No matter how long you have been using a trademark , there's always a chance you will receive a dreaded Cease and Desist (C&D) letter or email demanding you stop using the trademark.
- We own all rights to the trademark XYZ (typically by long use and/or registration).
- Your trademark ABC infringes our trademark.
- Your use of the trademark ABC is damaging us.
- Stop using the trademark ABC within some short period (e.g. 10 days).
- Reimburse us for our legal fees and damages.
- We'll sue you if you don't cooperate.
How should you respond? As all things legal go, it depends ...
Bear in mind, these kinds of letters are sent out all the time, the party sending the letter may have absolutely no intention of suing you, and their claim may be paper-thin.Â But you never know.
Here's one way of approaching C&D letters.
First, take a look at the entity claiming rights in a trademark you are supposedly infringing. Individuals and small companies oftentimes don't have the resources to sue you. A federal trademark infringement suit can easily cost the company filing the suit $30,000 or (possibly much) more.
Second, take a look at how important the trademark is to the sender of the C&D demand. If a company has been using their trademark a long time and it's their principle (or only) trademark, it's more important to them than if they just started using the trademark for one out of many products.
Third, try to figure out if you and the C&D sender are competing for the same customers. For example, if their business appears to be serving customers in locales distant from yours, your use of your trademark is not a great threat to their business.
Fourth, how similar is your trademark to that of the C&D sender.
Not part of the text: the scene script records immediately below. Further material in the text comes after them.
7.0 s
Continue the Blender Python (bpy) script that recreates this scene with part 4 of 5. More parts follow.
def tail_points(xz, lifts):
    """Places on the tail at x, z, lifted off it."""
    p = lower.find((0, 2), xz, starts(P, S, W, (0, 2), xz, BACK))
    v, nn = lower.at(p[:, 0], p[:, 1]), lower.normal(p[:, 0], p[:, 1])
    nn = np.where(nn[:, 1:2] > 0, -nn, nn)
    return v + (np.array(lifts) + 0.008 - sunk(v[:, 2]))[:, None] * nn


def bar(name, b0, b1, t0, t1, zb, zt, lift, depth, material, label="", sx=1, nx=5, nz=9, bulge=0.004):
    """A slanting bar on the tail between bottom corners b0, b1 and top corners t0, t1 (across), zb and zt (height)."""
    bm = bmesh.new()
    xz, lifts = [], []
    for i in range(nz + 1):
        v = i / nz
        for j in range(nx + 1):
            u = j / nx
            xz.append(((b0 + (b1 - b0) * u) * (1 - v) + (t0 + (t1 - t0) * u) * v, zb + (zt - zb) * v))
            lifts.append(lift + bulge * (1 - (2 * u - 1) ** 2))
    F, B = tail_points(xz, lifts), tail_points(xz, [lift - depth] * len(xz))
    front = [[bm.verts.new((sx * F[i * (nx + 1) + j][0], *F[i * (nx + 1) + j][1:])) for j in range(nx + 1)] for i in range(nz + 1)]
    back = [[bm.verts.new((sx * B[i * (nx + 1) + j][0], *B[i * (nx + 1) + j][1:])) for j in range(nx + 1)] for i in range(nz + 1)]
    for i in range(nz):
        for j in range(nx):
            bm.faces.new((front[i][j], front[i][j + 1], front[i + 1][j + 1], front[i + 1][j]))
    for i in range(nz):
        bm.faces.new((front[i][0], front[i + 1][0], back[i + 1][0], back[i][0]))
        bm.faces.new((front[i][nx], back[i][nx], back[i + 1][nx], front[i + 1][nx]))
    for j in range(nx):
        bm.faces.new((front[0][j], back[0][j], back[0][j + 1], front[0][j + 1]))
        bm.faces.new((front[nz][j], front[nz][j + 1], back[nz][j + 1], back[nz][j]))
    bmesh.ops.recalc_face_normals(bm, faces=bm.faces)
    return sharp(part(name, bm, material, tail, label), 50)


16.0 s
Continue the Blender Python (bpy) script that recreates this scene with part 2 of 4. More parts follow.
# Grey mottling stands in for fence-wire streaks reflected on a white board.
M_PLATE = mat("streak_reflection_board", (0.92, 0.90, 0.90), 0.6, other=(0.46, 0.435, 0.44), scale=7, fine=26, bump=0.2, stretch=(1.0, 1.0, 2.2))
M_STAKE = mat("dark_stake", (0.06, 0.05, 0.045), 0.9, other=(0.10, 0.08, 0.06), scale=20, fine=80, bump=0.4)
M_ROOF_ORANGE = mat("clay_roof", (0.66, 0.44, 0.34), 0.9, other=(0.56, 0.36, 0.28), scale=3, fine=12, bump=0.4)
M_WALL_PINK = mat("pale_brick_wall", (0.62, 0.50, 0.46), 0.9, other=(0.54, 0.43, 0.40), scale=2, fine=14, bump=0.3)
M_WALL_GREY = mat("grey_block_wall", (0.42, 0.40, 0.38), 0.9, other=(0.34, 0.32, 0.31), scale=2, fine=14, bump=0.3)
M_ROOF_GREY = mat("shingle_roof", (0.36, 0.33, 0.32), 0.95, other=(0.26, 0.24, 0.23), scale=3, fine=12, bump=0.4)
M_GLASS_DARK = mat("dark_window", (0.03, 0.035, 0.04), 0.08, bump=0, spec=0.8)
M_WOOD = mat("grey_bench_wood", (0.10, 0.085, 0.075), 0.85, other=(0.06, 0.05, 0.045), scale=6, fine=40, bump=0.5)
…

Sometimes, C&D senders try to assert or imply rights in a single common word within a longer trademark. That's generally overreaching.
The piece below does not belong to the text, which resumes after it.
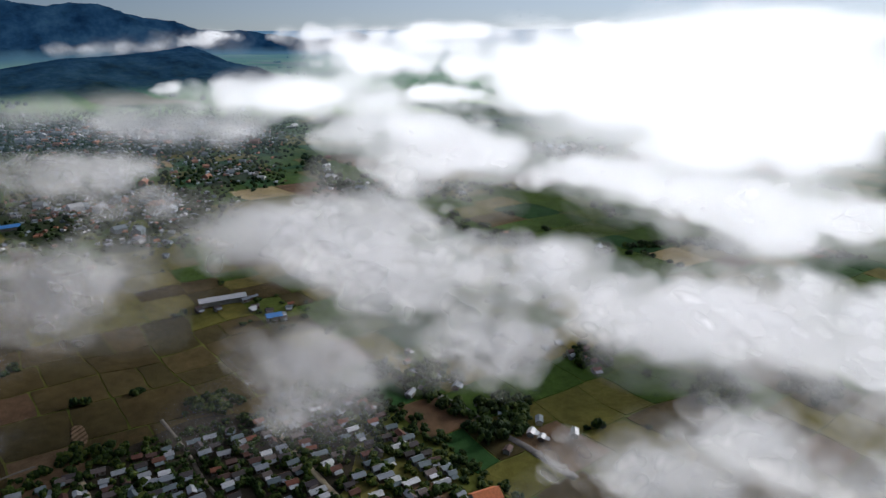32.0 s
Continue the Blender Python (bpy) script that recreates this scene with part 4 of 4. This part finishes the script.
def build_village():
    rng = np.random.default_rng(99)
    bright = "small house with a bright tin gable roof"
    red = "small house with a rusted dark red gable roof"
    protos = [build_house(5.0, 3.3, 2.4, 3.3, TIN, True, bright, over=0.4), build_house(5.8, 3.5, 2.4, 3.4, TIN, False, bright, over=0.4), build_house(4.0, 3.0, 2.2, 3.0, TIN, True, bright, over=0.4),
              build_house(5.2, 3.5, 2.4, 3.4, RUST, True, red, over=0.4), build_house(4.4, 3.2, 2.3, 3.2, RUST, False, red, over=0.4), build_house(7.4, 3.4, 2.3, 3.1, TIN, False, bright, over=0.4)]
    used = set()

    def place(x, y, turn):
        k = int(rng.choice(6, p=(0.20, 0.15, 0.20, 0.19, 0.17, 0.09)))
        m = pose(x, y, 0.1, 0, 0, turn)
        if k in used:
            copy_thing(protos[k], m)
        else:
            used.add(k)
            protos[k].matrix_basis = m

    c, a, d = VILLAGE["corner"], VILLAGE["along"], VILLAGE["down"]
    face = math.degrees(math.atan2(a[1], a[0]))
    for v in (3, 10, 22, 29, 34, 46, 53, 63, 70, 77, 91, 98, 108, 115, 122, 135, 142, 153, 160, 171, 178):
        u = rng.uniform(3, 9)
        while u < VILLAGE["deep"] - 4:
            if rng.uniform() < 0.74:
                off = v + rng.normal() * 0.7
                x = c[0] + a[0] * off + d[0] * u
                y = c[1] + a[1] * off + d[1] * u
                place(x, y, face + rng.normal() * 4 + (90 if rng.uniform() < 0.12 else 0))
            u += rng.uniform(4.8, 10.0)
    road = smooth_line([tuple(float(q) for q in xy_of(*p)) for p in ((-140.4, 402), (-144.0, 369), (-148.2, 343), (-151.3, 321), (-154.3, 307))], 11.0)
    for p in road:
        for side, odds in ((13, 0.75), (25, 0.5), (-12, 0.15)):
            if rng.uniform() < odds:
                place(p[0] - side * 0.55 + rng.normal() * 2, p[1] - side * 0.8 + rng.normal() * 2, face + 40 + rng.normal() * 10)
    for az, r, wide, deep, n in ((-159.6, 412, 2.3, 20, 9), (-155.5, 432, 1.6, 18, 6), (-84.5, 289, 2.4, 18, 9), (-150.5, 425, 2.0, 15, 5), (-128.0, 520, 2.4, 9, 5), (-131.7, 492, 1.8, 18, 7), (-151.2, 560, 2.6, 30, 12),
                                 (-157.1, 513, 2.5, 20, 9), (-168, 470, 2.5, 20, 6), (-91.5, 778, 1.8, 14, 4)):
        for _ in range(n):
            x, y = xy_of(az + rng.uniform(-wide, wide), r + rng.uniform(-deep, deep))
            place(float(x), float(y), rng.uniform(-20, 20) + face)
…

Where the C&D sender is a small entity, the trademark isn't likely that important to them, you are not in direct competition to them, or your trademark does't look much like theirs, you can consider ignoring the C&D or sending them a letter telling them to go fly a kite (politely, of course).
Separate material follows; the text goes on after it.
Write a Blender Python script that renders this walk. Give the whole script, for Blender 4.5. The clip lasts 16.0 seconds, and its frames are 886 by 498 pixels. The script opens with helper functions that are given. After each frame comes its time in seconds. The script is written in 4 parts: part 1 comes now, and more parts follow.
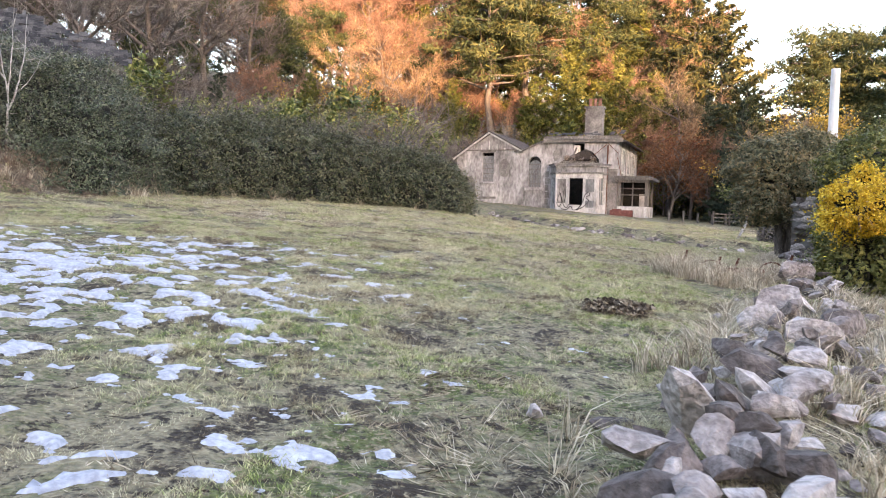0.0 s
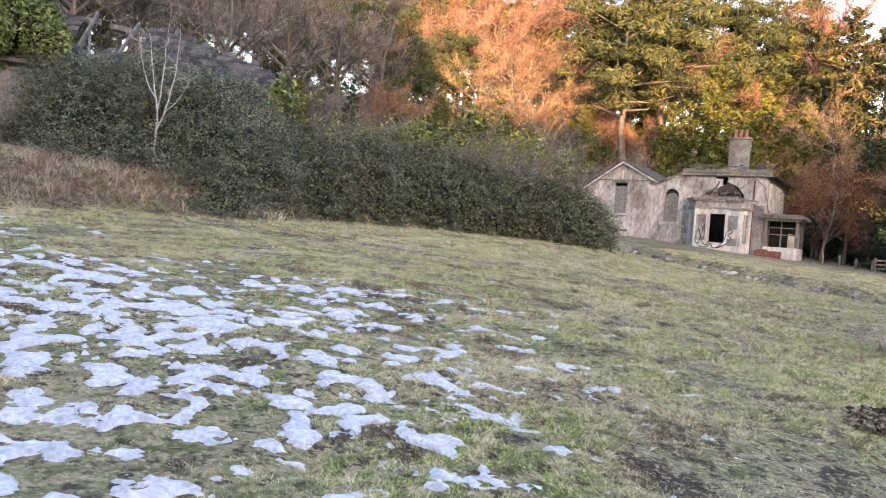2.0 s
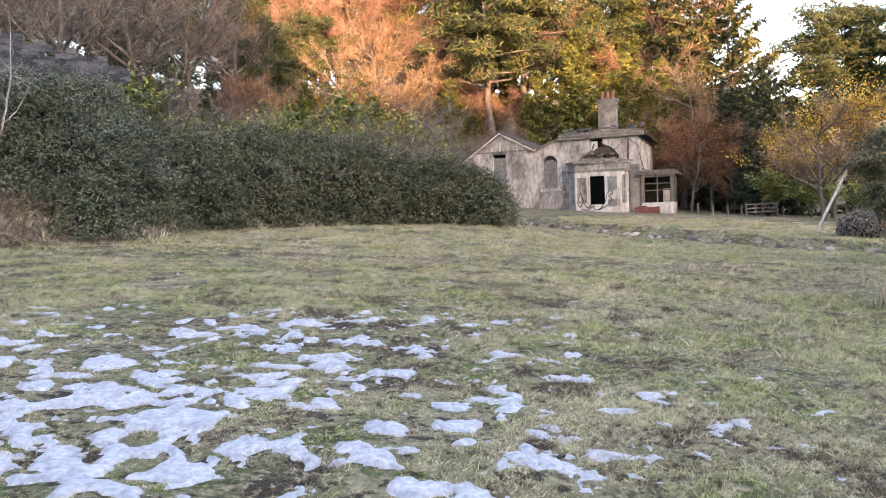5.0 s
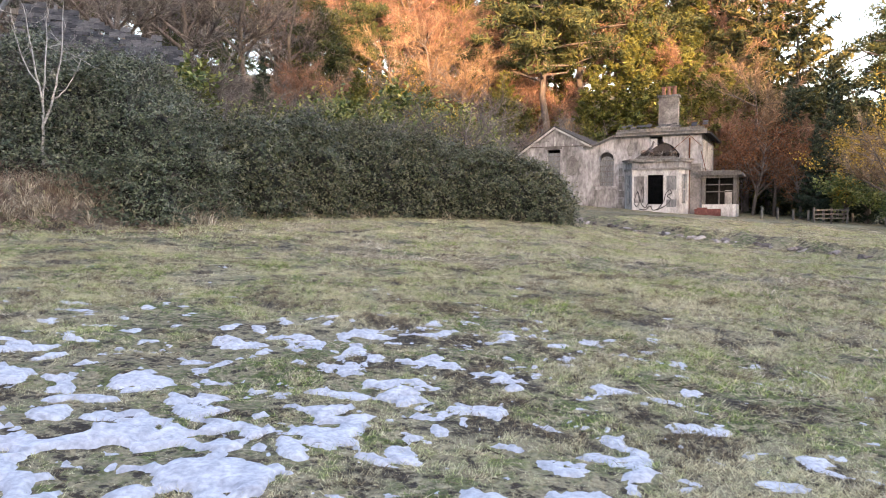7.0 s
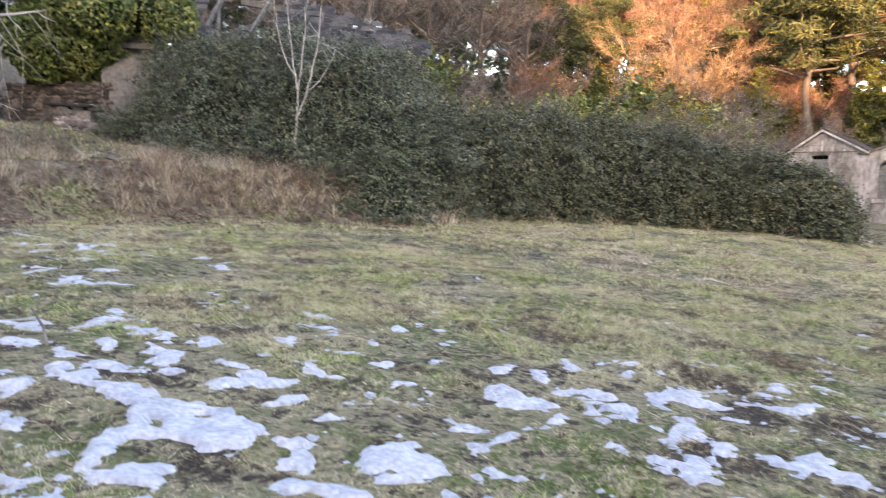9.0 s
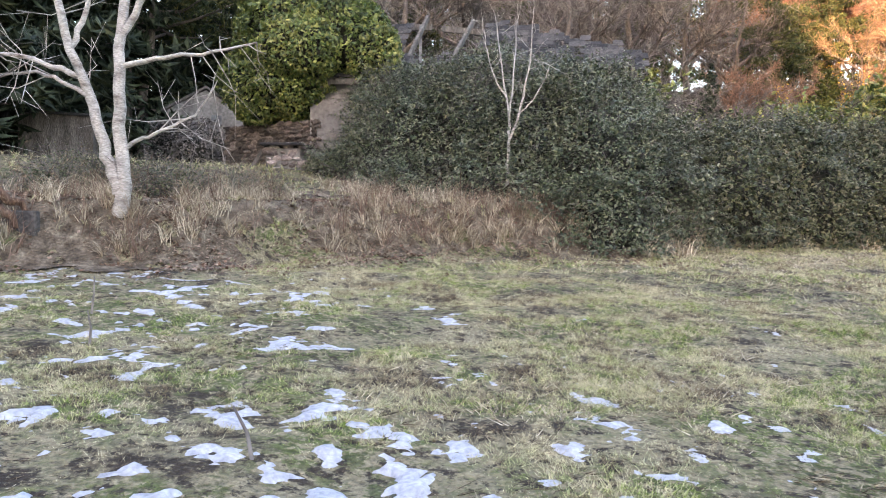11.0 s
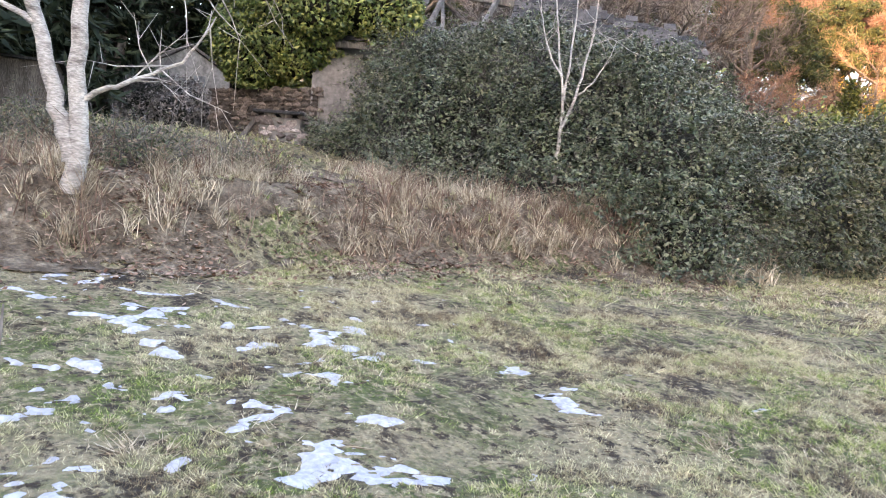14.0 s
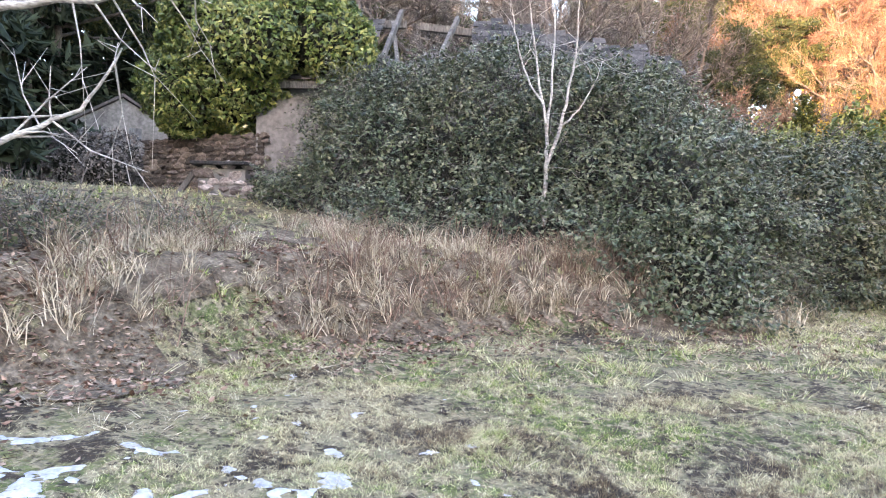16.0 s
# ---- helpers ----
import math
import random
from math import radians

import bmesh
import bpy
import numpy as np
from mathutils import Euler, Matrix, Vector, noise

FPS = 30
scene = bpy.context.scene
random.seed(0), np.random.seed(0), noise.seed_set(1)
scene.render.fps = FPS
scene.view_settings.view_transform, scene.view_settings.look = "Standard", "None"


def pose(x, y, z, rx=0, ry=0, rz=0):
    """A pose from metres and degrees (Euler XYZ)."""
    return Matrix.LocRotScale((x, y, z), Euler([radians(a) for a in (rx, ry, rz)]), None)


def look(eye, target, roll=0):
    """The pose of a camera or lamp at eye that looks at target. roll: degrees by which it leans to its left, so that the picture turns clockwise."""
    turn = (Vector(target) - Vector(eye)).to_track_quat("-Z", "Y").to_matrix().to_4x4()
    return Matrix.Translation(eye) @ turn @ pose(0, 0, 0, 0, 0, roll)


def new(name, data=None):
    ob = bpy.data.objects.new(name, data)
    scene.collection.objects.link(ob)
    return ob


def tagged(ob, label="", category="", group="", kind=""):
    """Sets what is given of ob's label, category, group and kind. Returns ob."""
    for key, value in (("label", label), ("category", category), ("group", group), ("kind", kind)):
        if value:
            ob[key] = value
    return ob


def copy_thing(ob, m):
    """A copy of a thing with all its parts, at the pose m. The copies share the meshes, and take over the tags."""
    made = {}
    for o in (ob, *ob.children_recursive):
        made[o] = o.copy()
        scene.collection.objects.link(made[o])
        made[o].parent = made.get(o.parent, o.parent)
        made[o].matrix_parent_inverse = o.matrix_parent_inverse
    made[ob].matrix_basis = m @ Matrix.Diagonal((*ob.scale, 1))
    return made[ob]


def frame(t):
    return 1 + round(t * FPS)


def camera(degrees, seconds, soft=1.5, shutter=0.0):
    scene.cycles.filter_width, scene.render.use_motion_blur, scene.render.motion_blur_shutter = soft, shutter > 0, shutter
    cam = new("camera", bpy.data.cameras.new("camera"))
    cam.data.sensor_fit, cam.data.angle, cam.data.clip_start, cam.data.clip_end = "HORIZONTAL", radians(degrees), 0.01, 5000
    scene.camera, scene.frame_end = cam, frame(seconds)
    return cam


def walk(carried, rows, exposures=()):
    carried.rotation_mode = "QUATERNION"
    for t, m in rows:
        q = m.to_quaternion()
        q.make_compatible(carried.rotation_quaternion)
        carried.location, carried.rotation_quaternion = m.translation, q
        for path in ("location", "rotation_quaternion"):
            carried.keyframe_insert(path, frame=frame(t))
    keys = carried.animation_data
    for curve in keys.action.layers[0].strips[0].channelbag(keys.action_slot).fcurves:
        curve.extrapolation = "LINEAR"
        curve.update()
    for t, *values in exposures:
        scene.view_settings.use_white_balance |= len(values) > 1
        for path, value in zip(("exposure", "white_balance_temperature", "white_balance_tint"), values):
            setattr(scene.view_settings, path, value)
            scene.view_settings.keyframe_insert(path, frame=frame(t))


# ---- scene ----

When those factors don't apply, your risk is greater.
In the end analysis, perhaps the most important questions are, however. how important is the trademark to you, and how much would it cost you to rebrand?
If you don't care much about the trademark, the safest course is to simply stop using it. In such case you should send a response to the sender telling that you have or will cease using the trademark. If they asked for money, just say no ... its very unlikely they will pursue the matter further.
If you really want to keep using the trademark or it would be extremely expensive to rebrand, then you can consider refusing the demand and risking litigation. If you go that route, it might be best to consult an attorney.